A Chile, a ese país mitad Sodoma, mitad antigua Argelia, asilo prostituido de mercaderes y piratas, ¿qué porvenir le depara la Providencia? Escuchadme. Un pueblo, lo mismo que una institución, por secular que sea, cuando llega a su término final se obceca y se suicida.

Chile está obcecada (obstinada), Chile se suicida. ¿Podrá Chile, sin suicidarse, resistir a dos grandes naciones de inagotables recursos, contando con las simpatías del mundo entero y con hombres que saben defender su nacionalidad corno los heroicos Grau y Abaroa?
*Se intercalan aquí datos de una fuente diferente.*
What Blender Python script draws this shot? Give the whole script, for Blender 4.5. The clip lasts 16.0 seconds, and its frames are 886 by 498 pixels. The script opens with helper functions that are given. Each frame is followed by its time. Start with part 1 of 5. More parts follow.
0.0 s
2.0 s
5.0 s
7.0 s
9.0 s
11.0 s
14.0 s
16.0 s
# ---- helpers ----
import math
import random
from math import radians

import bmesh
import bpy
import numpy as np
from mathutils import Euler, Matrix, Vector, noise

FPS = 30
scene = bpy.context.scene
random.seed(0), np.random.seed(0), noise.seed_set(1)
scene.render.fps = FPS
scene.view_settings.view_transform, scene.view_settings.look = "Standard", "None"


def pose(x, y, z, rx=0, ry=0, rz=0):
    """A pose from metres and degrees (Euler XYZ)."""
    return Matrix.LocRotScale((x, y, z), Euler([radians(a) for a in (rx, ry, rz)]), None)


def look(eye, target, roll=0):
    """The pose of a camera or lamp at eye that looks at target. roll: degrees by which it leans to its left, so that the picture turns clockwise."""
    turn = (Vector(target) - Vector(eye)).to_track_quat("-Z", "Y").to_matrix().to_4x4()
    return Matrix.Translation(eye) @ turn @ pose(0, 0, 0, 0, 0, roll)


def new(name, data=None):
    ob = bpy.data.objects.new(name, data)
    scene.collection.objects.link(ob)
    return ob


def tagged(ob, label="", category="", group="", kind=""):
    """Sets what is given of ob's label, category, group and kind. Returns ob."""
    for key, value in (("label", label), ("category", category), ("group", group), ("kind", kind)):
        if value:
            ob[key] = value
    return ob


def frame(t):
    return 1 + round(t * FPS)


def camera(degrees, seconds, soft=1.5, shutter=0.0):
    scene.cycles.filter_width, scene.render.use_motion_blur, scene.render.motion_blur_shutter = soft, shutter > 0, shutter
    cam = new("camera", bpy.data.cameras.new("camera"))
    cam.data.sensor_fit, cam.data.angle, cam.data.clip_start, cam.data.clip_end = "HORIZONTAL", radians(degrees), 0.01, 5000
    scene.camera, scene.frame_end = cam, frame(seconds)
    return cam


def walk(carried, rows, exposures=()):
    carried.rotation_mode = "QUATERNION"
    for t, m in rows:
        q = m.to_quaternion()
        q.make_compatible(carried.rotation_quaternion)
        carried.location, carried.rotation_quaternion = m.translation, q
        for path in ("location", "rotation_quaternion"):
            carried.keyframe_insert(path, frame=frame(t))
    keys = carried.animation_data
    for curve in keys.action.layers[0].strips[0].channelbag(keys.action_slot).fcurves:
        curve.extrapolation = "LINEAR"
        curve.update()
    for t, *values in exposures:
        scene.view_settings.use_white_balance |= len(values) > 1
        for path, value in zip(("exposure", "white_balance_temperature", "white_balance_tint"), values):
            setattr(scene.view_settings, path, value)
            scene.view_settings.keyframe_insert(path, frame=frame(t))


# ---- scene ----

Examinemos otro hecho que converge al castigo providencial. Hay en Europa una mano vigorosa que venciendo a la naturaleza ha abierto el canal de Suez. Ella misma se propone cortar el Istmo de Panamá. ¿Qué será entonces de Chile? Encadenado a sus estrechos límites en el sur por la gran patria de San Martín, en el norte por la patria de Grau y Gálvez, de Murillo y Abaroa, perdido su rol de emporio comercial del Pacífico, ¿no será reducido a un oscuro rincón de pastoreo? la mano de Lesseps va a escribir, señores, para la orgiaca Chile, los caracteres que aterraron á Baltazar.

Cierto es que por nuestra civilización cristiana repudiamos de nuestros labios el «Delenda est Carthaga»(Cartago debe ser destruida) de Roma pagana, pero es cierto también que al fin de nuestra guerra veremos a esa Chile suicidada por el vértigo del robo, de la sensualidad, con el estigma de los providenciales castigos y aplastada con el desprecio de las naciones honradas.

Entonces ¡Oh, Grau! resplandecerá aún más vuestra imponente figura.

Vuestro sublime sacrificio brillará, como brilla la primera centella, precursora del rayo vengador que ha de herir la frente de Caín.

Besaremos entonces como hoy vuestra gloriosa tumba.

Besaremos entonces vuestra misteriosa aureola, formada con el iris de dos banderas unidas y purificadas al crisol del mismo fuego devorador de Mejillones.

¡Inclinémonos, señores!

El Dios de las justicias, que ha escuchado nuestras preces (cantos propios de la Misa hispánica), ha recogido también esa grande alma.

¡Paz y bendición a la santa memoria de esos inmortales héroes y mártires!